Data entries
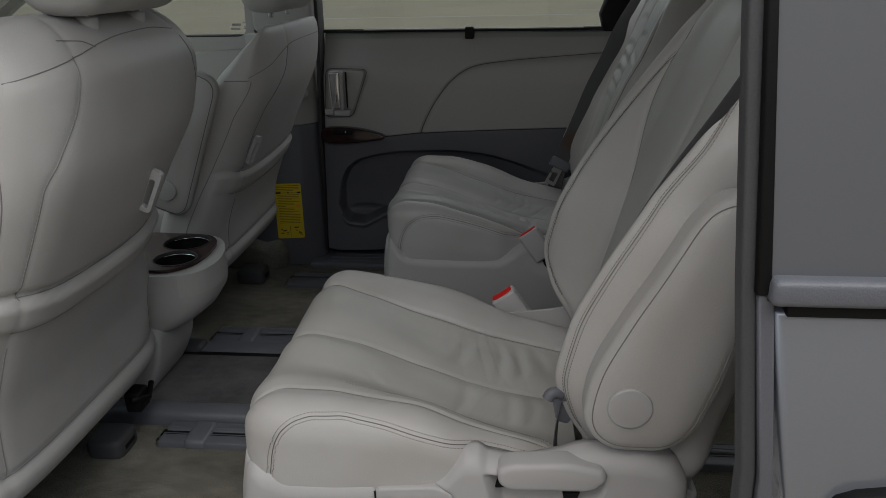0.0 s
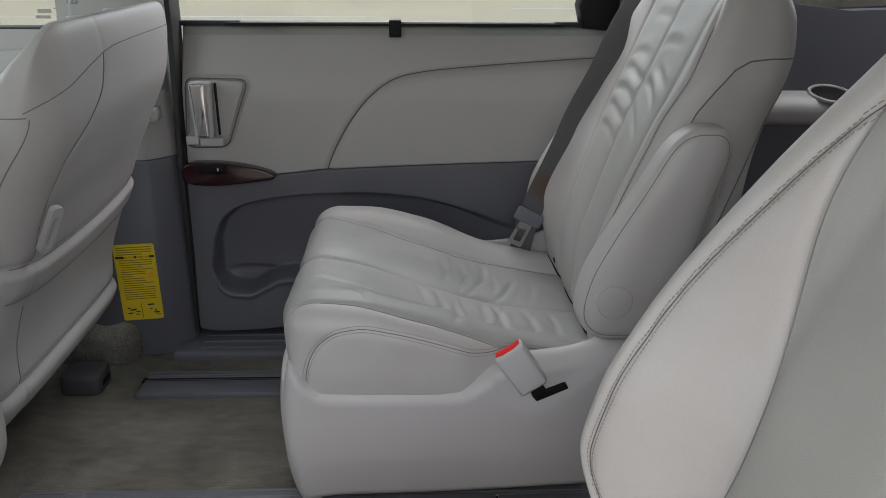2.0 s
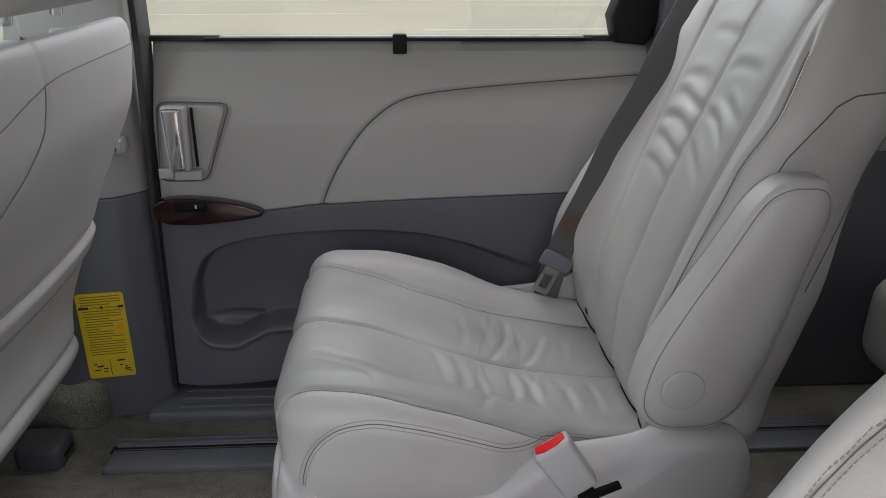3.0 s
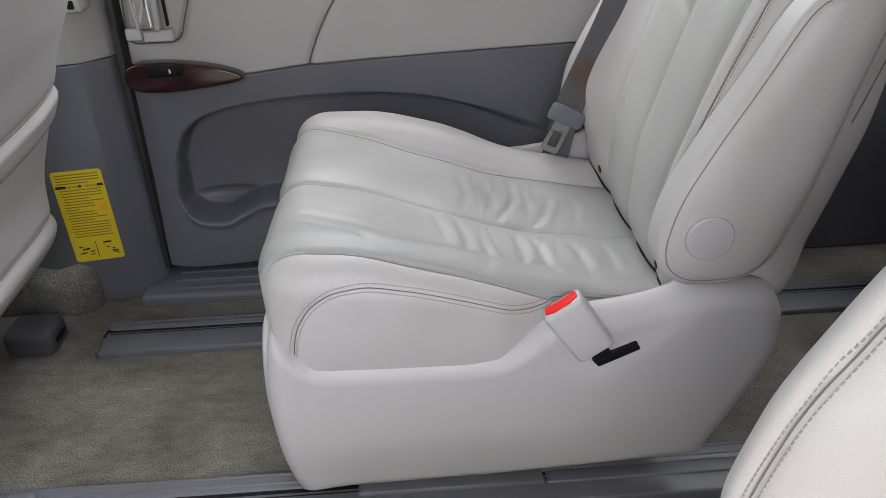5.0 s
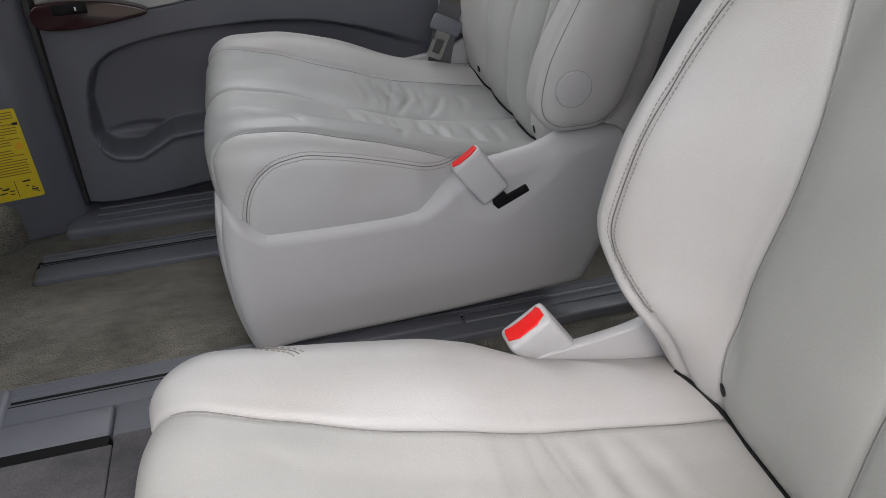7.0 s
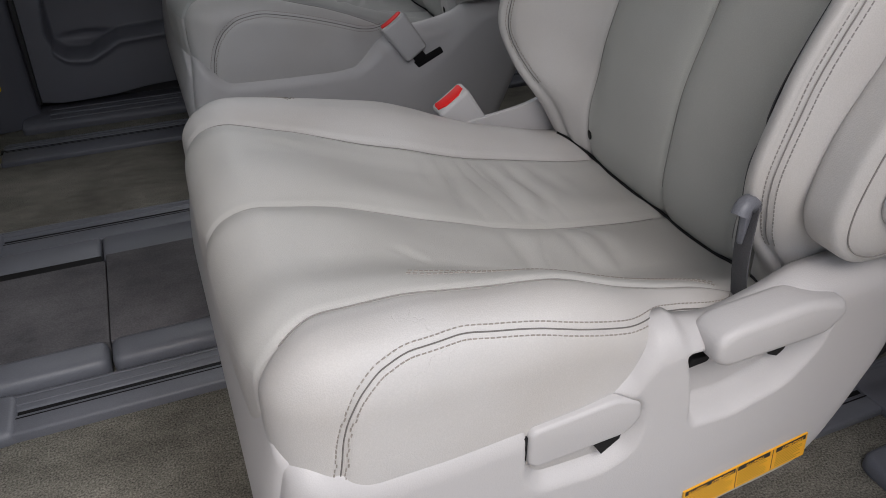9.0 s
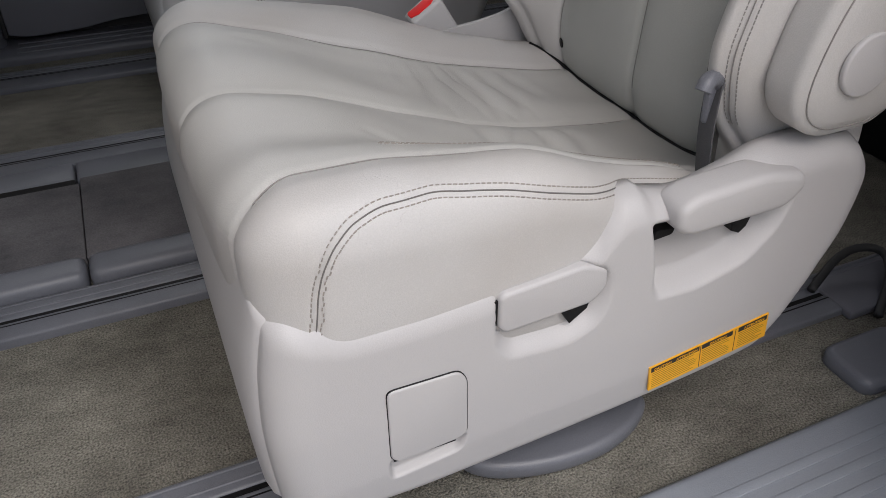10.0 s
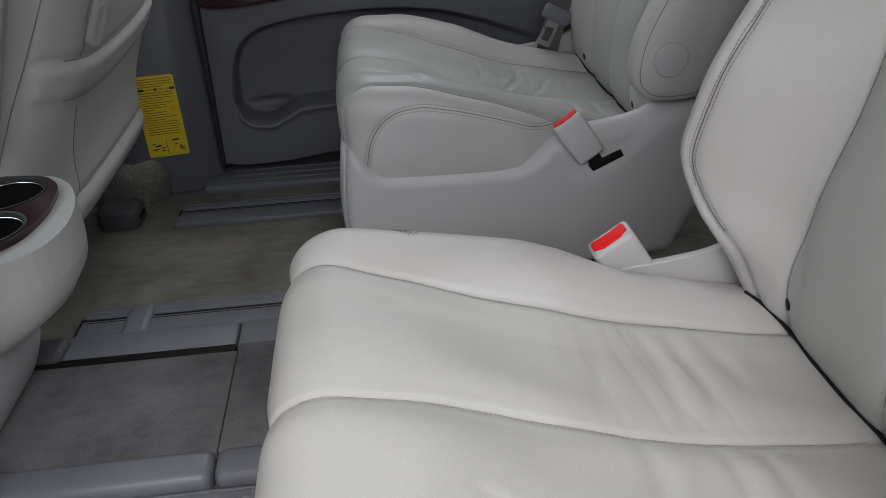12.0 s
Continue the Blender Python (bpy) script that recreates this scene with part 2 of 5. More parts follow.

---

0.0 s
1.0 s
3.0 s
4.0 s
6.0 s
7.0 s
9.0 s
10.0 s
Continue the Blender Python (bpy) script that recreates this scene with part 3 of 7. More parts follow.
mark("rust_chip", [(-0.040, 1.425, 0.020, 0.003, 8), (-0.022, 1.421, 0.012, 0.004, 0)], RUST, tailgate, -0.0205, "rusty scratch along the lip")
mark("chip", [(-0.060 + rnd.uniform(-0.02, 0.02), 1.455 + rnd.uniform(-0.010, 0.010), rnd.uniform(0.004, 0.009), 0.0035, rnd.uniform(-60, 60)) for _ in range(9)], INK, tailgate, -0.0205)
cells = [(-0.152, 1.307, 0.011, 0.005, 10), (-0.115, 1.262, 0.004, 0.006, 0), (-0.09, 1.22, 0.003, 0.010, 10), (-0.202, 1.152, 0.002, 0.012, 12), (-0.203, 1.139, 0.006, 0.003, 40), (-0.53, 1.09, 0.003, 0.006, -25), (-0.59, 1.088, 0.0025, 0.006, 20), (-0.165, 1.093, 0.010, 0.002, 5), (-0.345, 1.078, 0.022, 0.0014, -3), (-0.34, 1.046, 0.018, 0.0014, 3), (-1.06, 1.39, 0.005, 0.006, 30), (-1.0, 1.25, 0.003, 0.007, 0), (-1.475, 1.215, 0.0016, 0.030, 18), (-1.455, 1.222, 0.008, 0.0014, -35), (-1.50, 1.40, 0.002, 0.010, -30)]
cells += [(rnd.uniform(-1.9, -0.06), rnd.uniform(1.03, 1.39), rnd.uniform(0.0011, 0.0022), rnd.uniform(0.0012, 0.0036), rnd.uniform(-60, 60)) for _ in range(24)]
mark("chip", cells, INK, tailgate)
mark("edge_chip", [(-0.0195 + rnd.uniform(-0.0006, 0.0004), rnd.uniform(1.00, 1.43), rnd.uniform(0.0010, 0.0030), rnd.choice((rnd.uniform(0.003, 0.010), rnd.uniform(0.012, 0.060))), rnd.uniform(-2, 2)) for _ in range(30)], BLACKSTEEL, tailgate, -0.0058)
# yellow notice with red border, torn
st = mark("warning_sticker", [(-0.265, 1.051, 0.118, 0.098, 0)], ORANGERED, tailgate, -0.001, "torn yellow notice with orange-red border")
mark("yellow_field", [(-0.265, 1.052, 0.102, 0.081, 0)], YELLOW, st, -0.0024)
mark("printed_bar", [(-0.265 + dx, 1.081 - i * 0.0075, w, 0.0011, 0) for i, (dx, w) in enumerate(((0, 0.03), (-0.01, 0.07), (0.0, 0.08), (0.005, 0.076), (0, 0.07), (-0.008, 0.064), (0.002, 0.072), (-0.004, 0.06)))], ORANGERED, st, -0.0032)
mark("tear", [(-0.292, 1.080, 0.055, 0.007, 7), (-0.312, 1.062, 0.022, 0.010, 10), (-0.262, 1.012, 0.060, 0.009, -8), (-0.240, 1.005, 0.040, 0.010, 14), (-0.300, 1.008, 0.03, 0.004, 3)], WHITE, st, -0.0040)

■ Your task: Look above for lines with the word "that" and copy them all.

■ Exercise solution:
Continue the Blender Python (bpy) script that recreates this scene with part 2 of 5. More parts follow.
Continue the Blender Python (bpy) script that recreates this scene with part 3 of 7. More parts follow.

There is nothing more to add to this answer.